Only the lines from the line with "for path, value" through the line with "way = (m.to_3x3()" should be copied, exactly as they appear, with both ends kept.

DATA PROVIDED:
□ □ □

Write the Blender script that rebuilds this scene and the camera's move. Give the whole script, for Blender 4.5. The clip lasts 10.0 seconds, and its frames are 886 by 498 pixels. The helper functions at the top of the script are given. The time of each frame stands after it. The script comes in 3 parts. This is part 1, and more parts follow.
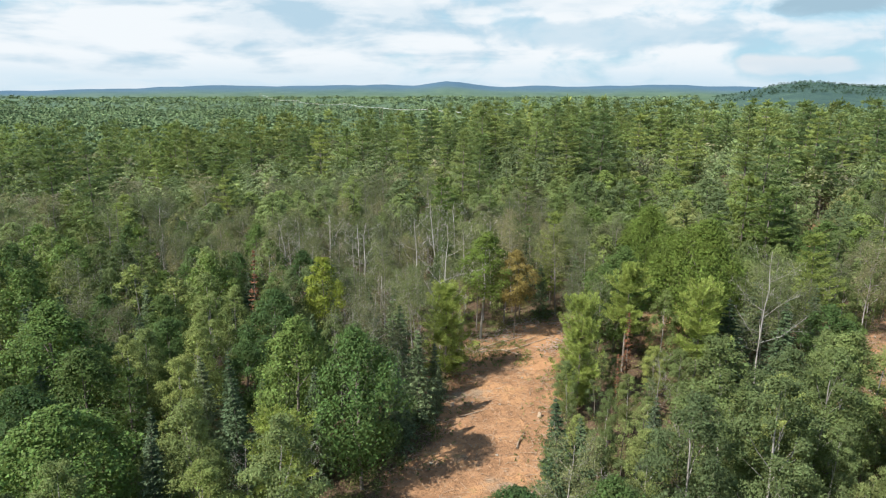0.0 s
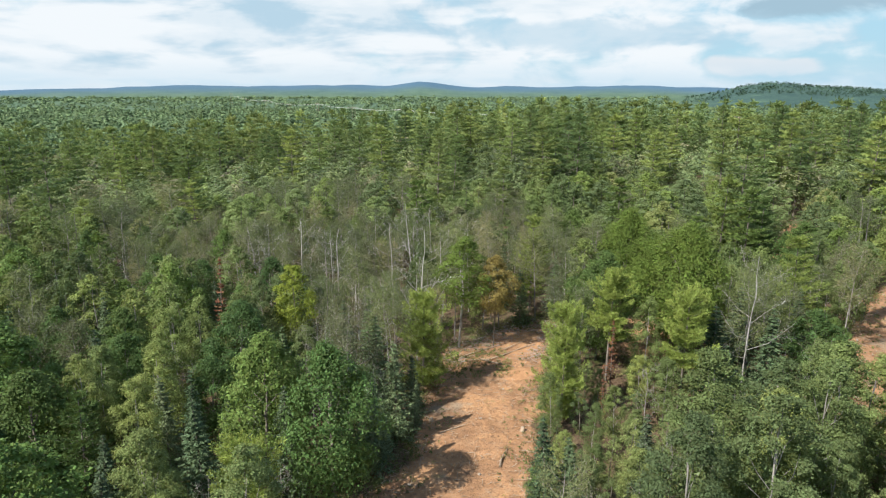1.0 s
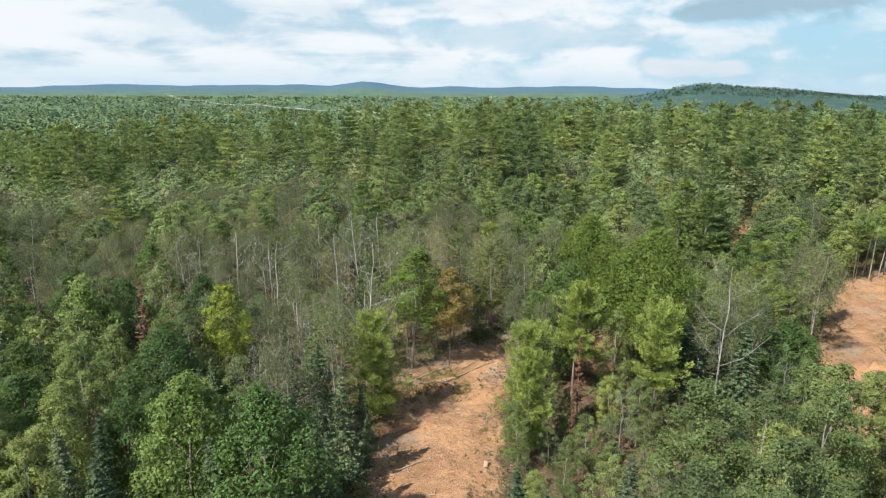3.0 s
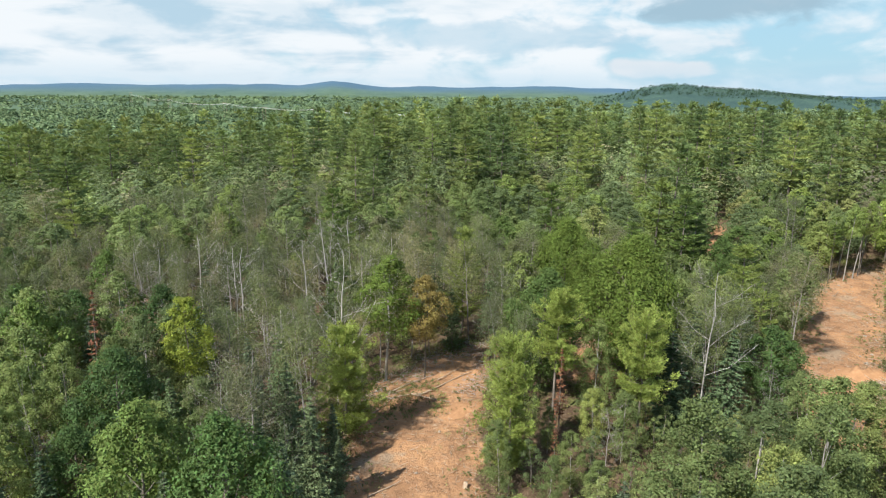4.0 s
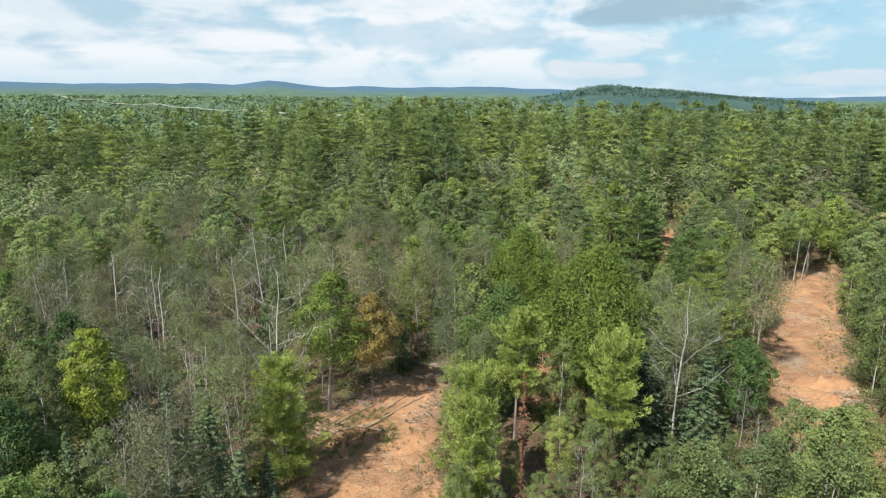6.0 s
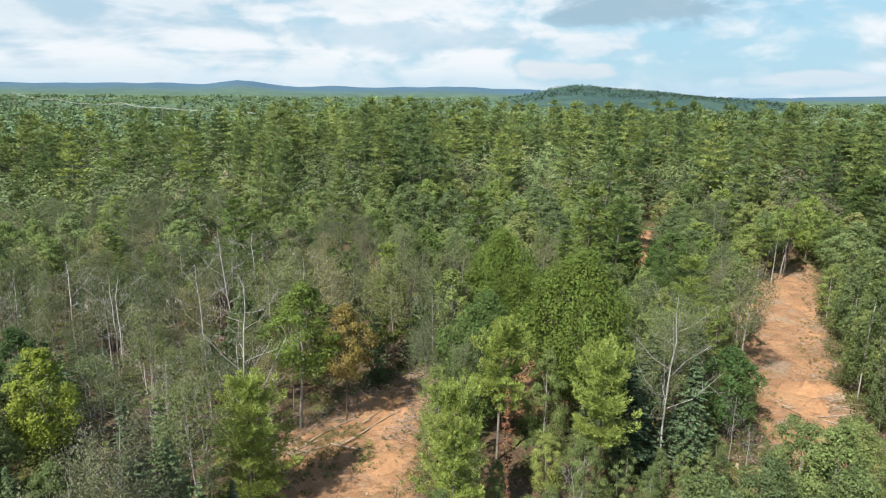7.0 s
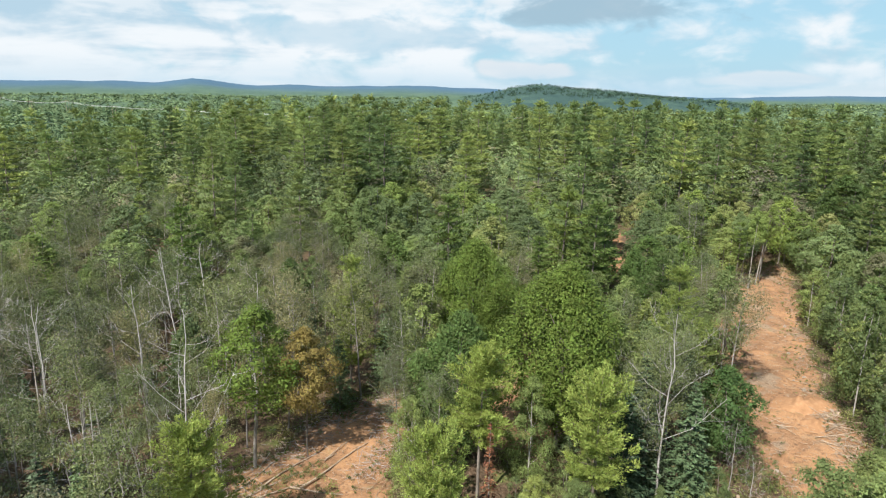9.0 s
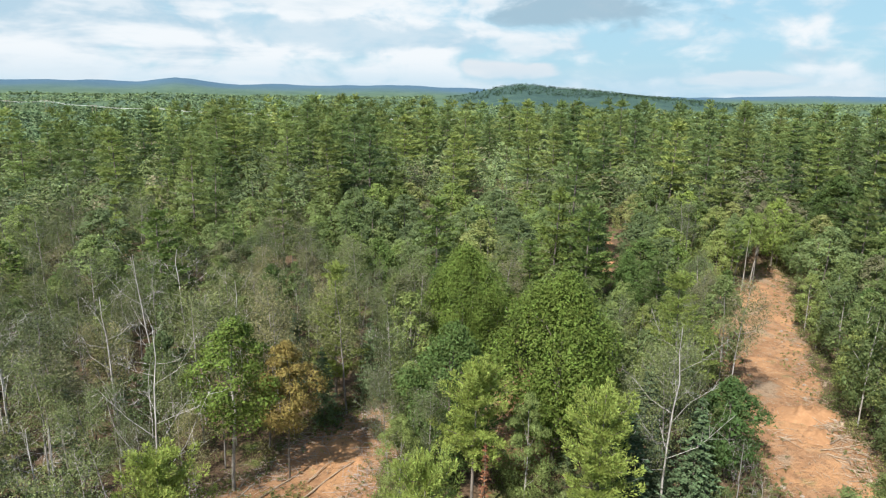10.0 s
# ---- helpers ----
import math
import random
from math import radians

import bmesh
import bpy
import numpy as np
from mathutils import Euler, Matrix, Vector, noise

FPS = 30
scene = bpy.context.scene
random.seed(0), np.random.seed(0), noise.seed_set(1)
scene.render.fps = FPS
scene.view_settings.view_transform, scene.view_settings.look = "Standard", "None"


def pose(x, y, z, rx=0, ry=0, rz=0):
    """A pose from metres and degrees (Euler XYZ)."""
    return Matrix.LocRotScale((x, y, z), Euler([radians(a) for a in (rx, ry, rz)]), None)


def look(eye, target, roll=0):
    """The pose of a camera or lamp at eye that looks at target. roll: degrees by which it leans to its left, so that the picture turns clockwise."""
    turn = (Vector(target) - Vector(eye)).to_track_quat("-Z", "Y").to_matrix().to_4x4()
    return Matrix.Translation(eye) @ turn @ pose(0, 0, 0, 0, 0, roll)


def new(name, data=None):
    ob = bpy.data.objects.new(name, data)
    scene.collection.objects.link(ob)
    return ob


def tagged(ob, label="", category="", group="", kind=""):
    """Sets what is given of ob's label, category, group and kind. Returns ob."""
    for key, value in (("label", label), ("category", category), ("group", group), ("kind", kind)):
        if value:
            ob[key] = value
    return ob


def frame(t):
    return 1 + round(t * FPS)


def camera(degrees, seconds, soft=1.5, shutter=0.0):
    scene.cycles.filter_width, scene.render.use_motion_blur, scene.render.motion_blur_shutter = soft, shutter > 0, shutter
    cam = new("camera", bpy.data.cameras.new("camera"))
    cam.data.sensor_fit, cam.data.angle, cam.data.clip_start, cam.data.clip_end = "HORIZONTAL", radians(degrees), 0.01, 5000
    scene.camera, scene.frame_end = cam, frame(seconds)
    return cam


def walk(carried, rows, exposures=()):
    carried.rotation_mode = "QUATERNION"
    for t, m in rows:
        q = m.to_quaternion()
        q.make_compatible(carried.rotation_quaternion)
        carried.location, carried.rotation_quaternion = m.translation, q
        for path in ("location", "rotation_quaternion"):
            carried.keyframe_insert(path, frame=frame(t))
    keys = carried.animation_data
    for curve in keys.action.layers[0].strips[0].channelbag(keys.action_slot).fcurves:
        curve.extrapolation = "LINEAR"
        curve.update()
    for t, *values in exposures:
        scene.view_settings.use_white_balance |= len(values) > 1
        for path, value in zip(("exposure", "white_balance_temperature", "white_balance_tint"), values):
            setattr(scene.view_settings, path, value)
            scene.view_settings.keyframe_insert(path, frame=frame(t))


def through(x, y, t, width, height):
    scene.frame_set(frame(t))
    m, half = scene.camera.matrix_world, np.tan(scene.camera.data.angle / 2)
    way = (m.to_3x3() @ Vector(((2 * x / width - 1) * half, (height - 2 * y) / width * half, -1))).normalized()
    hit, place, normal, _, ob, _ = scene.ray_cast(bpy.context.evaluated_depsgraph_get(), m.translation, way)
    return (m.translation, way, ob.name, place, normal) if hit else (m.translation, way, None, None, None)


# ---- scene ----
cam = camera(68.7, 10.0, soft=1.2)
METRES, EYE, TILT, LEAN, TURN = 36.0, 35.0, -13.6, 0.0, 0.0
ROWS = [
    (0.0, 0.0, 0.0, 0.0, 0.0, 0.0, 0.0),
    (0.5, -0.004, 0.0488, 0.0105, -1.11, 0.01, 0.23),
    (1.0, -0.0081, 0.0977, 0.0211, -2.27, 0.02, 0.46),
    (1.5, -0.0096, 0.1493, 0.0321, -3.44, 0.02, 0.72),
    (2.0, -0.0123, 0.1956, 0.0427, -4.59, 0.01, 0.94),
    (2.5, -0.0122, 0.2464, 0.0532, -5.77, -0.01, 1.2),
    (4.0, -0.0079, 0.3964, 0.0876, -9.51, -0.13, 1.93),
    (4.5, -0.0035, 0.4464, 0.0985, -10.74, -0.16, 2.19),
    (5.0, -0.0008, 0.4934, 0.11, -12.04, -0.22, 2.43),
    (5.5, 0.0058, 0.5451, 0.1204, -13.35, -0.28, 2.71),
    (7.0, 0.0259, 0.6876, 0.1507, -17.01, -0.47, 3.46),
    (7.5, 0.0336, 0.7346, 0.1616, -18.14, -0.56, 3.67),
    (8.0, 0.0429, 0.7838, 0.1722, -19.07, -0.65, 3.83),
    (8.5, 0.0534, 0.8324, 0.183, -19.8, -0.72, 3.99),
    (9.0, 0.0638, 0.8757, 0.1922, -20.39, -0.77, 4.1),
    (9.5, 0.077, 0.9242, 0.2026, -21.02, -0.84, 4.23),
    (10.0, 0.0884, 0.9675, 0.2118, -21.66, -0.9, 4.32),
]
walk(cam, [(t, pose(0, 0, EYE, TILT, LEAN, TURN) @ pose(METRES * x, METRES * y, METRES * z, 90 + pitch, roll, yaw)) for t, x, y, z, yaw, pitch, roll in ROWS])

# ---- world and sun ----
SUN_EL, SUN_AZ = radians(47), radians(-125)      # azimuth from +y towards +x: the sun stands behind, to the left
TO_SUN = Vector((math.sin(SUN_AZ) * math.cos(SUN_EL), math.cos(SUN_AZ) * math.cos(SUN_EL), math.sin(SUN_EL)))


class Graph:
    """Short calls for node trees."""

    def __init__(self, tree):
        self.tree = tree
        tree.nodes.clear()

    def node(self, kind, **inputs):
        n = self.tree.nodes.new(kind)
        for key, value in inputs.items():
            self.put(n, int(key[1:]) if key[0] == "i" and key[1:].isdigit() else key.replace("_", " "), value)
        return n

    def put(self, n, key, value):
        if isinstance(value, bpy.types.NodeSocket):
            self.tree.links.new(value, n.inputs[key])
        else:
            n.inputs[key].default_value = value

    def math(self, op, a, b=0.0, c=0.0, clamp=False):
        n = self.tree.nodes.new("ShaderNodeMath")
        n.operation, n.use_clamp = op, clamp
        for i, v in enumerate((a, b, c)):
            self.put(n, i, v)
        return n.outputs[0]

    def mix(self, fac, a, b, blend="MIX"):
        n = self.tree.nodes.new("ShaderNodeMix")
        n.data_type, n.blend_type = "RGBA", blend
        self.put(n, 0, fac), self.put(n, 6, a), self.put(n, 7, b)
        return n.outputs[2]

    def ramp(self, fac, stops):
        n = self.tree.nodes.new("ShaderNodeValToRGB")
        e = n.color_ramp.elements
        while len(e) < len(stops):
            e.new(0.5)
        for el, (p, c) in zip(e, stops):
            el.position, el.color = p, (*c, 1) if len(c) == 3 else c
        self.put(n, 0, fac)
        return n.outputs[0]

    def noise(self, vec, scale, detail=3.0, rough=0.55, distort=0.0):
        n = self.node("ShaderNodeTexNoise", Scale=scale, Detail=detail, Roughness=rough, Distortion=distort)
        if vec is not None:
            self.put(n, "Vector", vec)
        return n.outputs[0]

    def remap(self, v, a, b, c=0.0, d=1.0):
        n = self.tree.nodes.new("ShaderNodeMapRange")
        n.interpolation_type = "SMOOTHSTEP"
        for i, x in enumerate((v, a, b, c, d)):
            self.put(n, i, x)
        return n.outputs[0]


def rgb(r, g, b):
    return (r, g, b, 1.0)


world = bpy.data.worlds.new("sky")
scene.world = world
world.use_nodes = True
g = Graph(world.node_tree)
sky = g.tree.nodes.new("ShaderNodeTexSky")
sky.sky_type, sky.sun_disc = "NISHITA", False
sky.sun_elevation, sky.sun_rotation = SUN_EL, SUN_AZ
way = g.node("ShaderNodeTexCoord").outputs["Generated"]
sep = g.node("ShaderNodeSeparateXYZ", i0=way)
up = g.math("MAXIMUM", sep.outputs[2], 0.0)


def layer(wide, tall, detail, shift, rough=0.55, distort=0.25):
    """Noise over the sky: wide and tall set how fine it is along and across the horizon."""
    v = g.node("ShaderNodeCombineXYZ", X=g.math("MULTIPLY_ADD", sep.outputs[0], wide, shift), Y=g.math("MULTIPLY", sep.outputs[1], wide), Z=g.math("MULTIPLY", up, tall)).outputs[0]
    return g.noise(v, 1.0, detail, rough, distort)


def bank(azimuth, elevation, half_wide, half_high, ragged):
    """A single long cloud: 1 inside, fading at its ragged edge."""
    a, e = radians(azimuth), radians(elevation)
    k = half_wide / half_high
    v = g.node("ShaderNodeCombineXYZ", X=sep.outputs[0], Y=sep.outputs[1], Z=g.math("MULTIPLY", up, k)).outputs[0]
    d = g.tree.nodes.new("ShaderNodeVectorMath")
    d.operation = "DISTANCE"
    g.put(d, 0, v), g.put(d, 1, (math.sin(a) * math.cos(e), math.cos(a) * math.cos(e), math.sin(e) * k))
    r = radians(half_wide)
    return g.remap(g.math("MULTIPLY_ADD", g.math("SUBTRACT", ragged, 0.5), r * 3.4, d.outputs["Value"]), r * 1.15, r * 0.55)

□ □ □

FINAL RESULT:
        for path, value in zip(("exposure", "white_balance_temperature", "white_balance_tint"), values):
            setattr(scene.view_settings, path, value)
            scene.view_settings.keyframe_insert(path, frame=frame(t))


def through(x, y, t, width, height):
    scene.frame_set(frame(t))
    m, half = scene.camera.matrix_world, np.tan(scene.camera.data.angle / 2)
    way = (m.to_3x3() @ Vector(((2 * x / width - 1) * half, (height - 2 * y) / width * half, -1))).normalized()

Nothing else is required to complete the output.